Direct Line Insurance Group Plc shares climbed after the company announced a special 10-pence dividend, and have now recouped losses following the Brexit referendum.
The extra payment comes even as the U.K. car and home insurer said operating profit fell 12.2 million pounds ($16.1 million) to 323.6 million pounds in the six months through June after lower investment returns and setting aside money for a flood levy, according to a statement Tuesday. That beat the 263 million-pound average estimate of 15 analysts compiled by Direct Line.

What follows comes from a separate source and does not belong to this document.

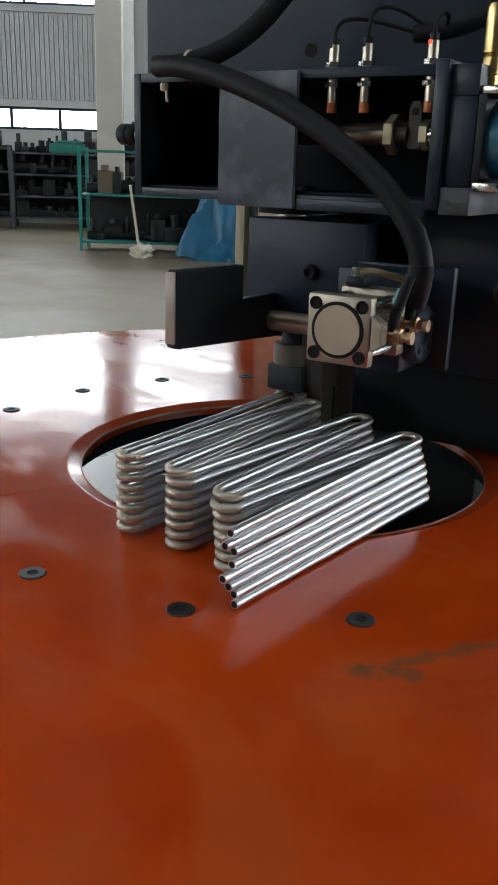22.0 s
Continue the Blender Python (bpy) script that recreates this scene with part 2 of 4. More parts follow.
def box(x0, x1, y0, y1, z0, z1, bevel=0.0, bm=None):
    bm = bm or bmesh.new()
    made = bmesh.ops.create_cube(bm, size=1)["verts"]
    for v in made:
        v.co = ((x0 + x1) / 2 + v.co.x * (x1 - x0), (y0 + y1) / 2 + v.co.y * (y1 - y0), (z0 + z1) / 2 + v.co.z * (z1 - z0))
    if bevel:
        es = {e for v in made for e in v.link_edges}
        bmesh.ops.bevel(bm, geom=list(es), offset=bevel, segments=2, affect="EDGES", profile=0.5)
    return bm


def rod(p, q, r, seg=24, r2=None, bm=None, bevel=0.0):
    bm = bm or bmesh.new()
    p, q = Vector(p), Vector(q)
    m = Matrix.Translation((p + q) / 2) @ (q - p).to_track_quat("Z", "Y").to_matrix().to_4x4()
    made = bmesh.ops.create_cone(bm, cap_ends=True, segments=seg, radius1=r, radius2=r if r2 is None else r2, depth=(q - p).length, matrix=m)["verts"]
    if bevel:
        es = [e for e in {e for v in made for e in v.link_edges} if sum(len(f.verts) > 4 for f in e.link_faces) == 1]
        bmesh.ops.bevel(bm, geom=es, offset=bevel, segments=2, affect="EDGES")
    return bm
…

The shares climbed 5.5 percent to 374.5 pence by 8:27 a.m. in London, helping the insurer to recover from the selloff after Britain voted to leave the European Union on June 23. Chief Financial Officer John Reizenstein said the referendum had little impact on the insurer and they “weren’t too worried” about growth.
Direct Line reported a Solvency II capital ratio of 184 percent, taking into account the special payment to shareholders and a 4.9 percent interim dividend. That takes the insurer’s total payout in the first half of 204.9 million pounds.
Gross written premiums increased 3.9 percent, boosted by motor insurance which saw a 9.5 percent increase in rates. Direct Line’s combined operating ratio was little changed at 89.6 percent and the insurer said the full-year would likely come in at the lower end of its 93 percent to 95 percent range. A measure below 100 indicates profitability.